The Foreign Corrupt Practices Act (FCPA) prohibits the bribing of foreign officials by public companies. The FCPA applies to conduct anywhere in the world and applies to companies publicly traded in the United States and their officers, directors, employees, agents (such as consultants, distributors, joint-venture partners), and stockholders. Violations of the FCPA can lead to significant monetary penalties, but could also result in criminal penalties and cause a company to be subject to oversight by an independent compliance monitor.

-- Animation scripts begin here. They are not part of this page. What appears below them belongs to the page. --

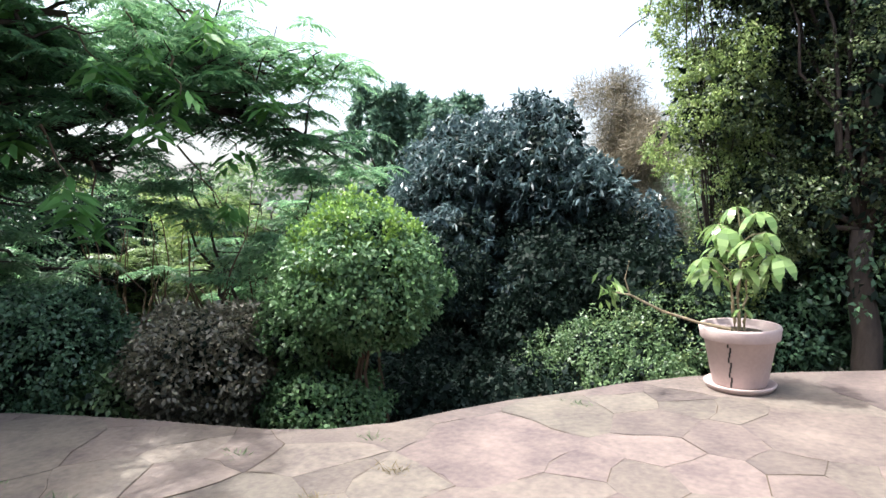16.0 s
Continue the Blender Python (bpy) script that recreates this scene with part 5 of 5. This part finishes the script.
for a, b in (((1.2, -0.4, 4.15), (2.45, -0.2, 4.25)), ((1.6, -0.35, 4.18), (2.1, -0.25, 3.75)), ((1.9, -0.3, 4.2), (2.3, -0.1, 4.5))):
    part("bare_branch", tube(bent(a, b, 6, 0.05, tw), [0.014, 0.012, 0.010, 0.008, 0.006, 0.005, 0.003], 5), BARK, tall, "bare dark twiggy branch")
broad_tree("tall_hedge_tree", "tall dense shade tree of deep green leaves", (4.2, -9.2, G), 0.12, lumps(46, 50, (1.7, 0.9, 3.3), (0.2, 0, 3.9), 0.8), 80000, 0.07, 0.042, LEAF_DARK, 46, 0.5, 0.3, 0.6, 0, 26000)
# Pale leaves also put the sun on the tree's left rim into colour.
broad_tree("sunlit_creeper", "light yellow-green creeper hanging from the tall tree, painting its sunlit rim", (7.0, -8.0, G), 0.04, lumps(47, 62, (0.40, 0.4, 2.7), (0.1, -0.05, 3.3), 0.25), 42000, 0.036, 0.022, LEAF_LIGHT, 47, 0.7, 0.45, 0.55)


def airy_tree(name, label, at, height, spread, seed, material, count=1000):
    """Several thin crooked stems under flat layers of small feathery leaves."""
    r2, rng = random.Random(seed), np.random.default_rng(seed)
    ob = thing(name, label, "tree", at)
    ends = []
    for k in range(7):
        an = 2 * math.pi * k / 7 + r2.uniform(-0.4, 0.4)
        reach = spread * r2.uniform(0.35, 0.8)
        top = Vector((reach * math.cos(an), reach * math.sin(an), height * r2.uniform(0.55, 0.95)))
        line = bent((r2.uniform(-0.12, 0.12), r2.uniform(-0.12, 0.12), 0), top, 8, 0.16, r2)
        stem = part("stem", tube(line, [0.034 - 0.003 * i for i in range(9)], 6), BARK, ob)
        for q in range(9):
            i = r2.randint(3, 8)
            e = line[i] + Vector((r2.uniform(-1, 1), r2.uniform(-1, 1), r2.uniform(-0.05, 0.35))) * spread * 0.5
            twig = bent(line[i], e, 5, 0.06, r2)
            part("twig", tube(twig, [0.012, 0.010, 0.008, 0.006, 0.005, 0.003], 5), BARK, stem)
            ends += twig[2:]
    pts = np.array([tuple(p) for p in ends])
    base = np.repeat(pts[rng.integers(0, len(pts), count // 4)] + rng.normal(0, 0.10, (count // 4, 3)) * np.array((1, 1, 0.4)), 4, axis=0)
    an = rng.uniform(0, 2 * np.pi, len(base))
    al = unit(np.column_stack([np.cos(an), np.sin(an), rng.uniform(-0.1, 0.35, len(base))]))
    quads("crown", fronds(rng, base, al, rng.uniform(0.16, 0.30, len(base)), 8, 0.06, 0.018, 0.4), material, ob)
    return ob


airy_tree("feathery_sapling", "thin-stemmed tree with layered airy green foliage", (12.1, -6.9, -1.0), 2.9, 1.5, 48, LEAF_FERN, 2200)
airy_tree("feathery_sapling", "thin-stemmed tree with layered yellow-green foliage", (13.6, -8.3, -1.1), 3.2, 1.8, 49, LEAF_AIRY, 2200)
airy_tree("feathery_sapling", "thin-stemmed tree with layered yellow-green foliage", (14.6, -6.3, -1.1), 2.8, 1.7, 54, LEAF_AIRY, 2000)
broad_tree("thin_tree", "thin-stemmed tree with yellow-green leaves", (16.2, -7.4, -1.0), 0.06, lumps(50, 20, (1.8, 1.8, 0.9), (0, 0, 1.8), 0.6), 24000, 0.09, 0.04, LEAF_LIGHT, 50, 0.2, 0.4, 0.5)
# Dense near-black cores put the shade under the spreading tree into colour.
broad_tree("shade_tree", "dark green leafy tree in shade under the spreading tree", (15.2, -6.0, -1.0), 0.10, lumps(59, 24, (0.6, 1.1, 0.9), (0, 0, 1.5), 0.55), 24000, 0.06, 0.034, LEAF_DARK, 59, 0.3, 0.3, 0.55, 0, 20000)
broad_tree("shade_tree", "dark green leafy tree in shade behind the pots", (14.3, -4.5, -1.0), 0.10, lumps(55, 26, (0.6, 1.2, 0.9), (0, 0, 1.5), 0.55), 26000, 0.06, 0.034, LEAF_DARK, 55, 0.3, 0.3, 0.55, 0, 22000)
broad_tree("shade_tree", "dark green garden tree behind the pots", (16.0, -3.6, -1.0), 0.12, lumps(51, 24, (1.5, 2.0, 0.9), (0, 0, 1.6), 0.75), 30000, 0.10, 0.05, LEAF_DARK, 51, 0.3, 0.3, 0.55)
broad_tree("thin_tree", "thin-stemmed tree with airy green foliage", (17.0, 0.2, -1.0), 0.09, lumps(52, 16, (1.2, 2.0, 1.4), (0, 0, 3.0), 0.8), 22000, 0.11, 0.05, LEAF_LIGHT, 52, 0.3, 0.45, 0.5)
# bare multi-stemmed thicket
th = thing("thicket", "bare brown thin stems of a garden thicket", "shrub", (12.2, -6.3, -0.9))
for k in range(46):
    x, y = flr.uniform(-1.6, 1.6), flr.uniform(-1.2, 1.0)
    part("stem", tube(bent((x, y, 0), (x + flr.uniform(-0.8, 0.8), y + flr.uniform(-0.8, 0.8), flr.uniform(1.2, 2.6)), 5, 0.12, flr), [0.018, 0.016, 0.013, 0.01, 0.007, 0.004], 5), TWIG, th)

# far greenery, too dense to count
farr = np.random.default_rng(77)
fb = []
for k in range(70):
    an = math.radians(-125 + 165 * k / 69)
    rad = farr.uniform(19, 30)
    fb.append(((7 + rad * math.cos(an), -2 + rad * math.sin(an), farr.uniform(-1.0, 1.6)), farr.uniform(1.4, 2.4), farr.uniform(1.4, 2.4), farr.uniform(1.0, 2.0)))
far = quads("far_woods", crown(farr, fb, 60000, 0.36, 0.17, 0.2, 0.6, 0.2, 0.6), LEAF_MID)
tagged(far, "distant mixed green woodland beyond the garden", "woods", "", "stuff")
lit = np.column_stack([farr.uniform(6.5, 14, 5000), farr.uniform(-10, -2.5, 5000), np.zeros(5000)])
lit[:, 2] = -0.74 - 0.03 * np.clip(np.hypot(lit[:, 0] - 7, lit[:, 1] + 2) - 5, 0, 30) + farr.uniform(0, 0.12, 5000)
lt = quads("leaf_litter", leaf_quads(lit, unit(farr.normal(size=(5000, 3)) * np.array((1, 1, 0.4))), unit(farr.normal(size=(5000, 3)) + np.array((0, 0, 1.5))), farr.uniform(0.05, 0.12, 5000), farr.uniform(0.03, 0.05, 5000)), LEAF_FALLEN)
tagged(lt, "fallen leaves and ground cover on shaded soil", "leaf litter", "", "stuff")

# dark railing outside the far room window
rail = thing("outdoor_railing", "black iron railing outside the far room", "railing", (13.0, -0.1, -0.3))
for z in (0.2, 1.35):
    part("rail", box((-0.02, -1.2, z), (0.02, 1.2, z + 0.04), 0.004), BLACK, rail)
for k in range(19):
    part("bar", box((-0.01, -1.17 + 0.13 * k, 0.0), (0.01, -1.15 + 0.13 * k, 1.35), 0.002), BLACK, rail)

# ---- pieces of walls and floors ----
k = 0
for i in range(15):
    for j in range(16):
        x0, y0 = 7.11 + 0.242 * i, -0.98 + 0.122 * j * 1.0
        sh = 0.121 if j % 2 else 0.0
        ob = part("tile", box((x0 + sh, y0, -0.016), (x0 + sh + 0.236, y0 + 0.117, -0.004), 0.003), CLAYTILE, fr_floor)
lay_bricks(wall_brick, P1, 135, 1.994, UP, 3.50)
lay_bricks(wall_return, (6.972, 3.302), 180, 0.68, UP, 3.28)
lay_bricks(wall_alcove, (1.798, 2.87), 180, 1.055, 0.80, 3.5)
lay_bricks(wall_alcove, (0.74, 2.865), -90, 0.41, 0.80, 3.5)
lay_bricks(wall_chimney, (3.22, 2.56), 180, 1.42, 2.735, 3.5)
lay_bricks(bpy.data.objects["wall_fire_back"], (3.285, 2.99), 180, 1.28, 0.09, 0.67, FW, FH)
lay_bricks(pier, (2.005, 2.515), 180, 0.21, 0.09, 0.67, FW, FH)
lay_bricks(pier, (2.005, 2.985), -90, 0.46, 0.09, 0.67, FW, FH)
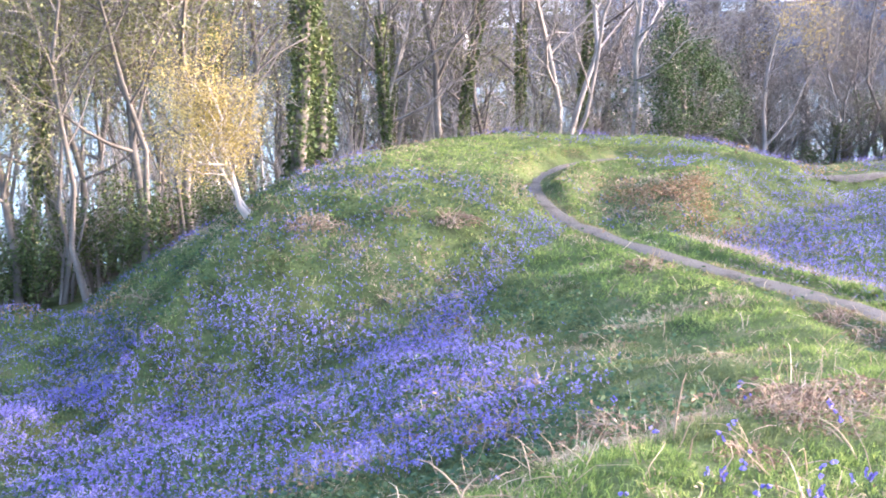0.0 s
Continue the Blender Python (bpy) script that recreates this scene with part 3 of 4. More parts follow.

In a recent public filing, Albemarle Corporation disclosed that it had reached an agreement in principle with the Department of Justice (DOJ) and the SEC to pay $218.5 million in aggregate fines, disgorgement, and prejudgment interest to the DOJ and SEC to resolve an investigation into potential improper payments by its third-party sales representatives. This was the proposed settlement for a violation of the FCPA that Albemarle discovered and self-reported to the DOJ and the SEC after five years of investigations and legal fees that likely cost the company millions of more dollars. And the fine would have likely been even greater if they had not discovered it themselves and reported it to the authorities.
Companies should insure that:
- they maintain a system of internal controls that is likely to identify and prevent any payments that might violate the FCPA; and
- any violation that a company discovers is promptly reported to the DOJ and the SEC.